Pedro Ferrero

Personal information
- Full name: Pedro Ferrero
- Nationality: Argentine
- Born: March 21, 1939 (age 87)
- Height: 1.75 m (5.7 ft)

Sailing career
- Sport: Sailing
- Class: Soling

= Pedro Ferrero =

Argentine sailor

Pedro Ferrero (born 21 March 1939) is a sailor from Argentina. Ferrero represented his country at the 1972 Summer Olympics in Kiel. Ferrero took 22nd place in the Soling with Ricardo Boneo as helmsman and Héctor Campos as fellow crew member. Ferrero second appearance was during the 1976 Summer Olympics in Kingston. Ferrero took 20th place in the Soling as helmsman with Andrés Robinson and Jorge Rão as fellow crew members.

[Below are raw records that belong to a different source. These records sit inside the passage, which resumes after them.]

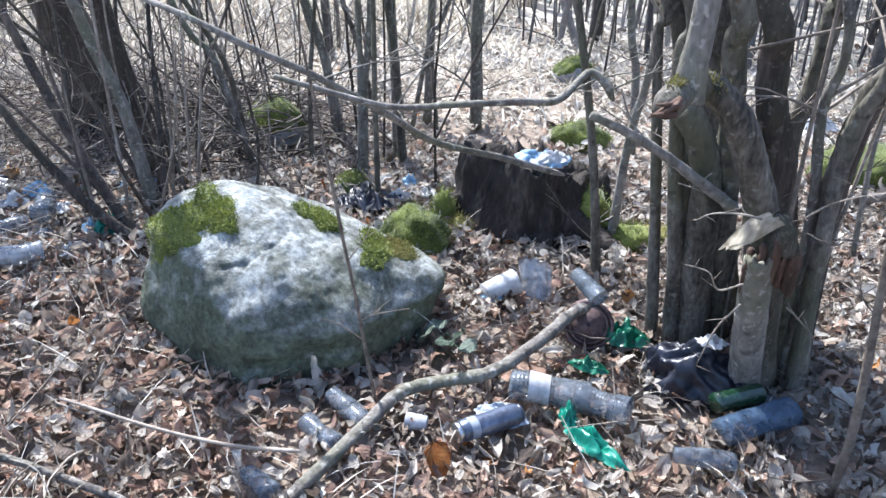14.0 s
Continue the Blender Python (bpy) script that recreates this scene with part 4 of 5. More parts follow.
branch([(-0.825, 2.637, 0.080), (-0.705, 2.437, 0.060), (-0.599, 2.259, 0.040)], 0.015, 0.012, "short pale barkless stick on the litter", mat=TWIG, seed=10)
branch([(-1.007, 2.231, 0.060), (-0.794, 2.294, 0.070), (-0.593, 2.359, 0.070), (-0.388, 2.434, 0.060), (-0.116, 2.610, 0.040)], 0.007, 0.005, "long thin dark twig on the litter", mat=TWIG_DARK, seed=11, twiggy=3)
branch([(1.138, 4.317, 0.040), (1.370, 4.412, 0.040), (1.591, 4.492, 0.040), (1.918, 4.744, 0.080)], 0.022, 0.026, "stout grey branch stub lying in leaves", seed=12)
branch([(-1.692, 3.468, 0.200), (-1.473, 3.609, 0.200), (-1.315, 3.809, 0.180), (-0.996, 3.931, 0.140)], 0.008, 0.006, "thin dry branch in the brush", mat=TWIG_DARK, seed=15, twiggy=5)
# dark stub put where the hazel's shadow falls on red leaves
branch([(2.190, 2.221, 0.030), (2.296, 2.205, 0.030), (2.424, 2.106, 0.030)], 0.02, 0.024, "short dark piece in place of the hazel's shadow", mat=BARK_DARK, seed=16)
branch([(2.218, 2.488, 0.020), (2.371, 2.519, 0.080), (2.604, 2.632, 0.100)], 0.006, 0.008, "slim pale stick leaning by the hazel", mat=TWIG, seed=17)
branch([(0.913, 6.394, 0.030), (1.096, 6.290, 0.020), (1.368, 6.177, 0.020)], 0.010, 0.008, "thin stick in open litter", mat=TWIG, seed=18, twiggy=2)
branch([(0.753, 7.099, 0.050), (1.135, 7.366, 0.050), (1.528, 7.554, 0.040), (1.876, 7.677, 0.040)], 0.024, 0.020, "second grey log beside the moss mound", seed=20)
branch([(0.990, 5.127, 0.100), (1.097, 5.214, 0.120), (1.226, 5.371, 0.200), (1.330, 5.519, 0.260)], 0.012, 0.008, "thin branch rising out of the litter", mat=TWIG_DARK, seed=23, twiggy=2)
branch([(-1.825, 3.394, 0.350), (-1.741, 3.493, 0.320), (-1.616, 3.577, 0.300), (-1.494, 3.729, 0.280)], 0.009, 0.011, "grey side branch over the litter", seed=24)
# hanging dead boughs
branch([(-1.510, 5.060, 1.128), (-1.308, 5.064, 1.082), (-1.067, 5.005, 1.045), (-0.893, 5.044, 0.971), (-0.775, 5.151, 0.891), (-0.654, 5.359, 0.747), (-0.593, 5.656, 0.570), (-0.440, 5.908, 0.462), (-0.225, 6.076, 0.371)], 0.008, 0.013,
       "long dead bough slanting down onto the stump", seed=25, twiggy=3, name="dead_bough")
branch([(-0.700, 4.846, 0.960), (-0.618, 4.871, 0.940), (-0.447, 4.977, 0.884), (-0.289, 5.049, 0.891), (-0.150, 5.136, 0.896), (-0.063, 5.209, 0.894), (-0.012, 5.319, 0.949), (0.036, 5.326, 0.922), (0.060, 5.337, 0.876)], 0.007, 0.011,
       "crooked dead bough hanging above the boulder", seed=26, twiggy=2, name="dead_bough")
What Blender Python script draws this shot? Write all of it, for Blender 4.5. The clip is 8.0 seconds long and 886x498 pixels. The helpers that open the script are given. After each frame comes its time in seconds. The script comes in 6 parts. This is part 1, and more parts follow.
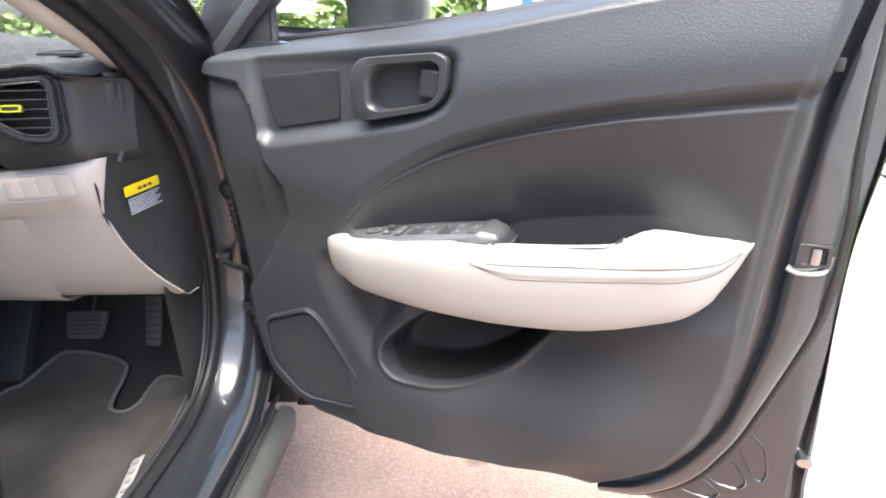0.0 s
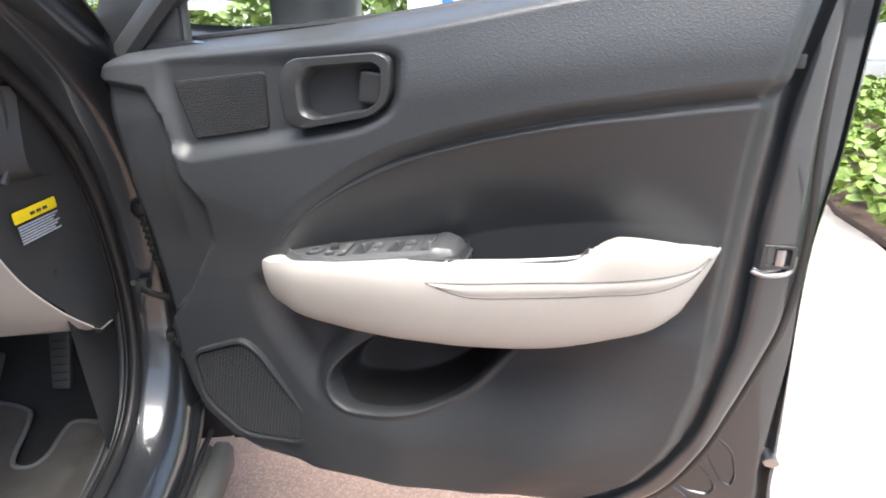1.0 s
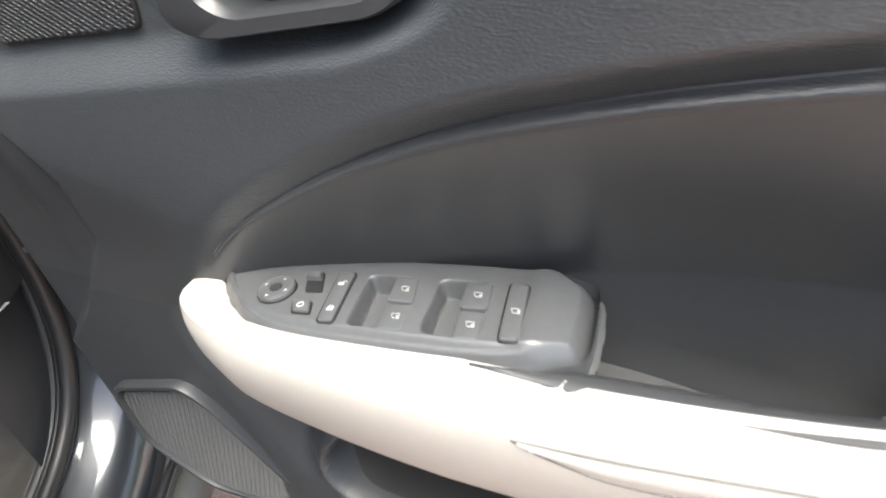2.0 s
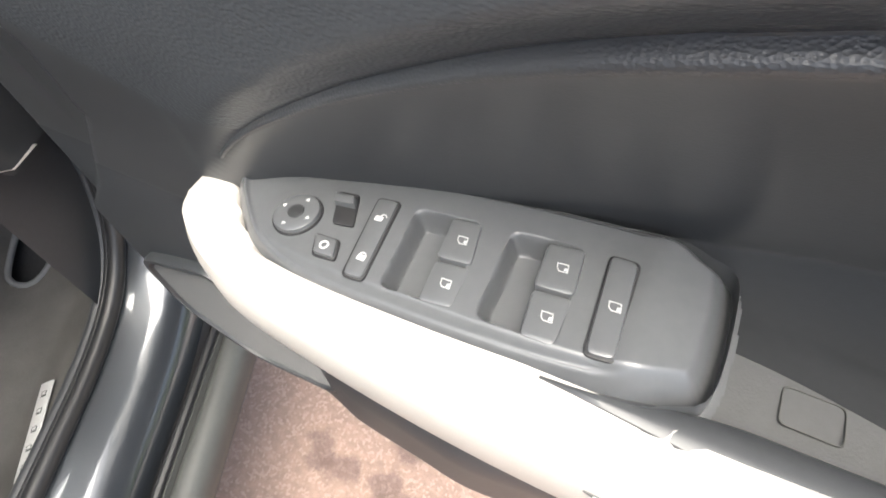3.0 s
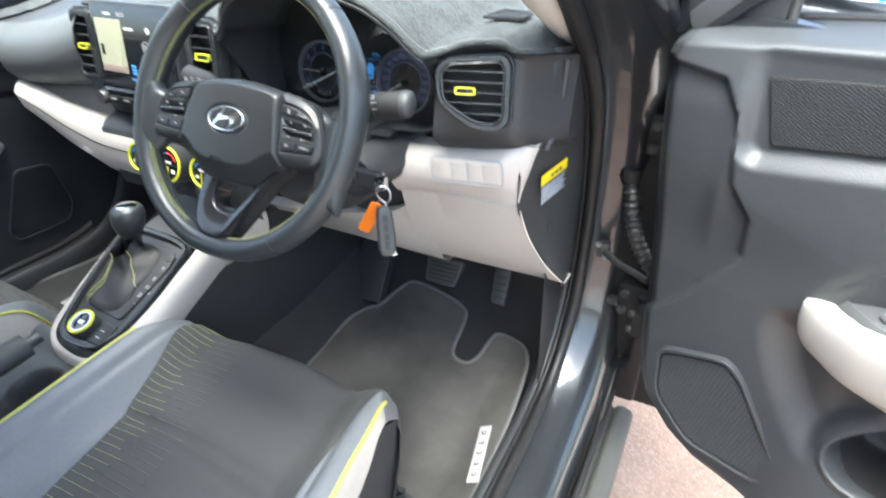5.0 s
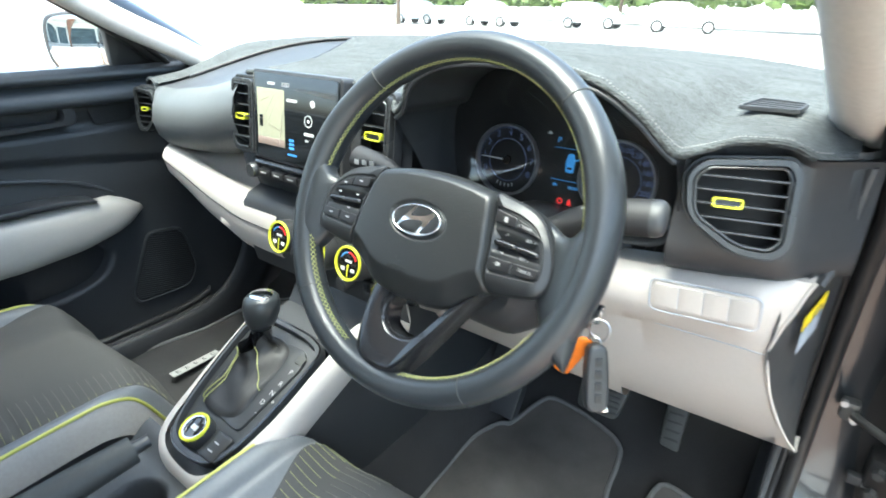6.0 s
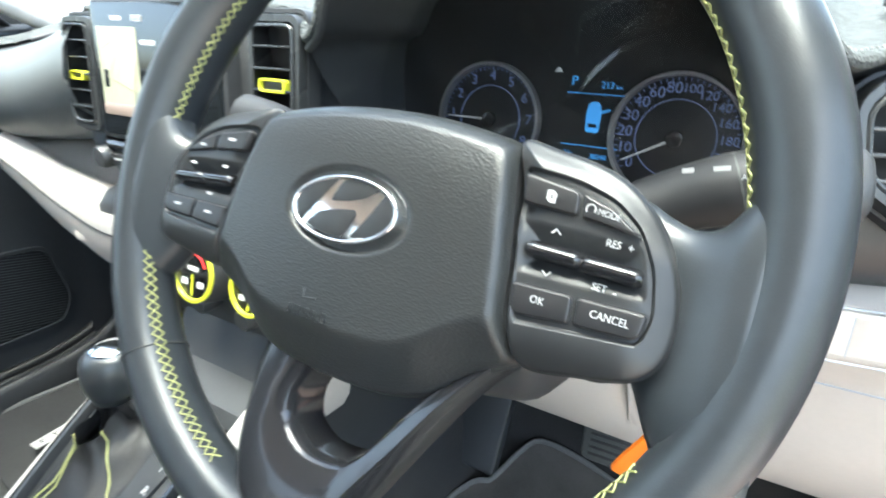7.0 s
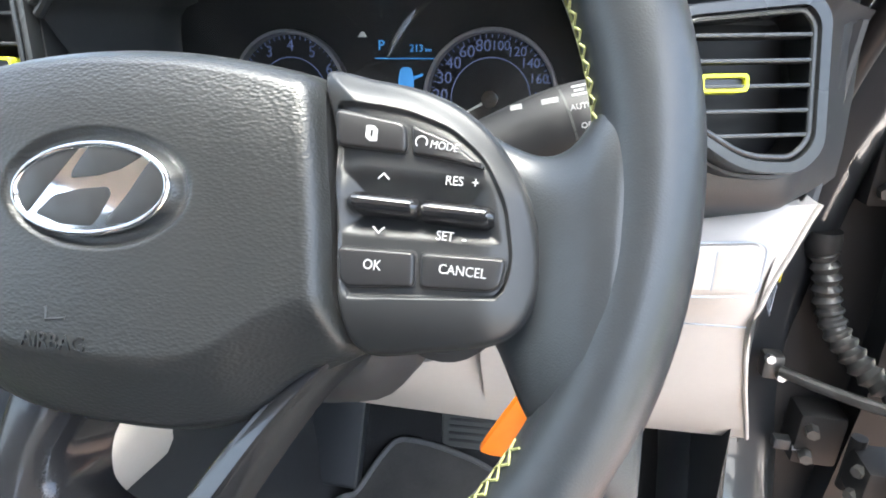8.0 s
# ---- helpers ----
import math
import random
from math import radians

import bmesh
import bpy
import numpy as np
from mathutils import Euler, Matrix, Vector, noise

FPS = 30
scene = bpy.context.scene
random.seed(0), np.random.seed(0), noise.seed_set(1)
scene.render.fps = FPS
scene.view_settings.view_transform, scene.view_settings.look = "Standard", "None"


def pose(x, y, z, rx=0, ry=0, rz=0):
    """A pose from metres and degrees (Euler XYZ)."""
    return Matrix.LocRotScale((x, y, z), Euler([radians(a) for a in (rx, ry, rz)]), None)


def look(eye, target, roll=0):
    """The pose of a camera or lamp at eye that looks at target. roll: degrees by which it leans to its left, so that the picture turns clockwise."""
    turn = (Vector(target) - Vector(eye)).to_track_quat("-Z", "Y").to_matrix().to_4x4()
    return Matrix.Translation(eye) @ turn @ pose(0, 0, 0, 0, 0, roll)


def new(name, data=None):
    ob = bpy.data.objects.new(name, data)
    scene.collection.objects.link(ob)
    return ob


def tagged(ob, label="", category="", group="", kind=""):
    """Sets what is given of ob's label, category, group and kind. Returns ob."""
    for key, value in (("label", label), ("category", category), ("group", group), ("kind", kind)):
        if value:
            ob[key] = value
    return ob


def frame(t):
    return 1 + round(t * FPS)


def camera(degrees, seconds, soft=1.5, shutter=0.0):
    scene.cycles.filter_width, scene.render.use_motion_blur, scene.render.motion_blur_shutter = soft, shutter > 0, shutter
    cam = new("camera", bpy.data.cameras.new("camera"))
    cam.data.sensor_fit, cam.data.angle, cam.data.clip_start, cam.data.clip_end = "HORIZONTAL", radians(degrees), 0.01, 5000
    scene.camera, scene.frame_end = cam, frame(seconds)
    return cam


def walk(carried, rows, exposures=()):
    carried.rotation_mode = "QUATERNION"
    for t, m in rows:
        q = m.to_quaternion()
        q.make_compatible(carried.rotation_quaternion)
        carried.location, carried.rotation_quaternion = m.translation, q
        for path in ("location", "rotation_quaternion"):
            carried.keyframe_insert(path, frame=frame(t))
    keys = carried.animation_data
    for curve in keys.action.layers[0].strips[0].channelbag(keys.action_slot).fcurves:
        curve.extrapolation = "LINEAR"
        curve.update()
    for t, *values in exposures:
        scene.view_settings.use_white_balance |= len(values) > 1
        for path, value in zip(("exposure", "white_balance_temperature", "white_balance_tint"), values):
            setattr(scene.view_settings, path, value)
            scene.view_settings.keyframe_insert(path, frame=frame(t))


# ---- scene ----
cam = camera(77.3, 8.0, soft=1.8, shutter=0.25)
PATH = [
    (0, (1.2324, -0.0418, 1.1227), (1.1801, 1.9228, 0.4121), -0.3),
    (0.5, (1.2303, -0.0272, 1.1279), (1.3682, 1.9322, 0.4131), -0.7),
    (1, (1.2073, 0.0282, 1.1248), (1.4121, 1.9792, 0.4037), -0.8),
    (1.2, (1.1937, 0.0961, 1.1175), (1.4069, 2.0419, 0.3839), -0.6),
    (2.3, (1.2146, 0.5455, 1.1049), (1.1655, 2.0221, -0.3737), -3.1),
    (2.5, (1.2115, 0.5622, 1.0955), (1.0965, 1.9291, -0.4803), -4.0),
    (3, (1.2073, 0.5789, 1.0882), (1.0443, 1.7587, -0.6287), -3.7),
    (3.5, (1.1895, 0.5549, 1.1175), (1.0025, 1.6814, -0.6329), -3.9),
    (4, (1.06, 0.4149, 1.1864), (0.8259, 1.6062, -0.5148), -4.2),
    (4.5, (0.944, 0.1933, 1.2167), (0.4173, 1.6647, -0.171), -0.6),
    (5, (0.899, 0.1076, 1.2387), (0.062, 1.6939, 0.1665), -0.3),
    (5.2, (0.8813, 0.1024, 1.2523), (-0.0498, 1.7033, 0.2836), -0.0),
    (6.3, (0.5949, 0.2623, 1.1937), (-0.5838, 1.7702, 0.3557), 0.7),
    (6.5, (0.5573, 0.3104, 1.177), (-0.6183, 1.8173, 0.3316), 0.5),
    (7, (0.5145, 0.394, 1.1101), (-0.4762, 2.0398, 0.2877), 0.4),
    (7.5, (0.5082, 0.4232, 1.0819), (-0.0895, 2.2363, 0.2303), 0.2),
    (8, (0.503, 0.4274, 1.0788), (0.0886, 2.3108, 0.2721), -0.6),
]
EXPOSURE = [(0, 2.3, 6300, 9), (1.0, 1.90, 6300, 7), (2.3, 2.08, 6400, 5), (3.5, 2.03, 6400, 6), (4.5, 2.35, 6150, 4), (5.2, 2.8, 5950, -1), (6.3, 2.9, 5950, -5), (7.0, 3.27, 6000, -4), (8.0, 3.31, 6150, 3)]
walk(cam, [(t, look(eye, target, roll)) for t, eye, target, roll in PATH], EXPOSURE)

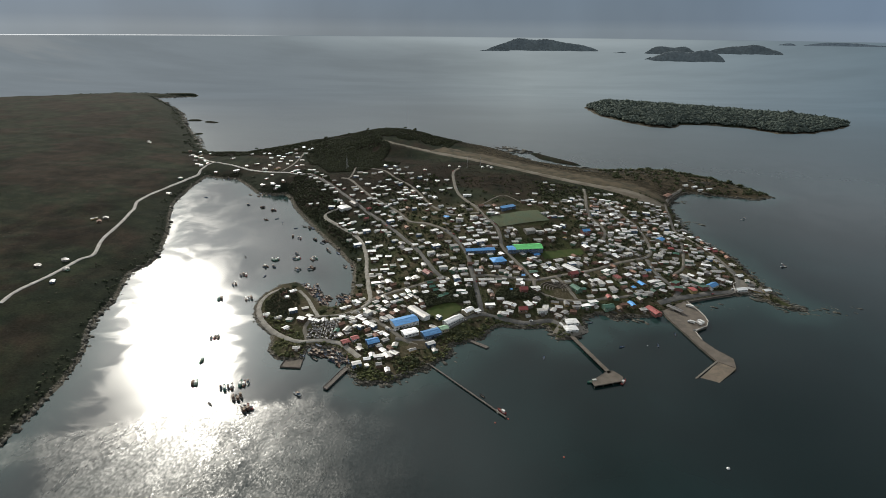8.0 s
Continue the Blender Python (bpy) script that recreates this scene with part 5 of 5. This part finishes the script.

In the 1984 Summer Olympics in Long Beach, California, Ferrero took 13th place in the Soling as helmsman with Alberto Llorens and Carlos Sanguinetti as fellow crew members. Ferrero his final Olympic appearance came at the 1988 Summer Olympics in Pusan, Ferrero took 9th place in the Soling with Santiago Lange as helmsman and Raúl Lena as fellow crew member.